Just been to a party hosted by 👤j4 and 👤sion_a. Nice and small and friendly. Had some excellent old well-matured beer – a Belgian lambic and some local beer left over from the New Year’s party which had done some secondary fermentation. A unique brew now enjoyed to the full. Food-wise there was some fresh parkin which was gorgeous but fearsomely rich, and some interesting choccy brought by 👤simonb of which the one with crystallized ginger was utterly sublime.
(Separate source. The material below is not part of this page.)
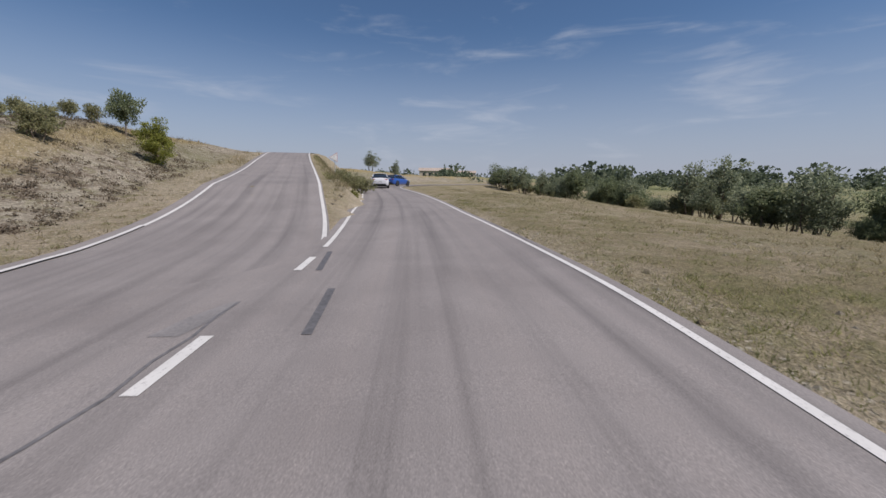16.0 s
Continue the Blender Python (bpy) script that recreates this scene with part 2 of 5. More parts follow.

Spent the afternoon reading about text classification algorithms and writing a short essay on better use of them in the fight against spam. I decided on Thursday night after the pub that I should try to find out if anyone in the Computer Laboratory was interested in this problem and could help me learn more about the state of the art and how to improve on what’s out there so far. On Friday morning I got a nice reply from Ted Briscoe who’s intending to use exactly this application as part of a grant proposal. Nice.
Then on Friday evening at cam.pm Hanna Wallach turned up and I managed to enthuse her about the whole thing. I don’t think that building knowledge into the parser that feeds features into the statistical engine (as in Grahamian filters) is the right way, since it’s very vulnerable to intelligent attack by spammers. I’m inclined to rely on clever maths synthesizing higher-level information from a braindead parser – the KISS principle. The first person I spoke to who actually knows something about the field was Hanna and she agrees with my approach which is very encouraging. And she’s cute :-)
So this is all good stuff. The job I’m doing was always going to be a mixed sysadmin/developer thing, but being able to get a bit of developer/research into the mix, along with a bit of training perhaps, is ace.
PS. Going into news-free mode in order to avoid war-induced depression.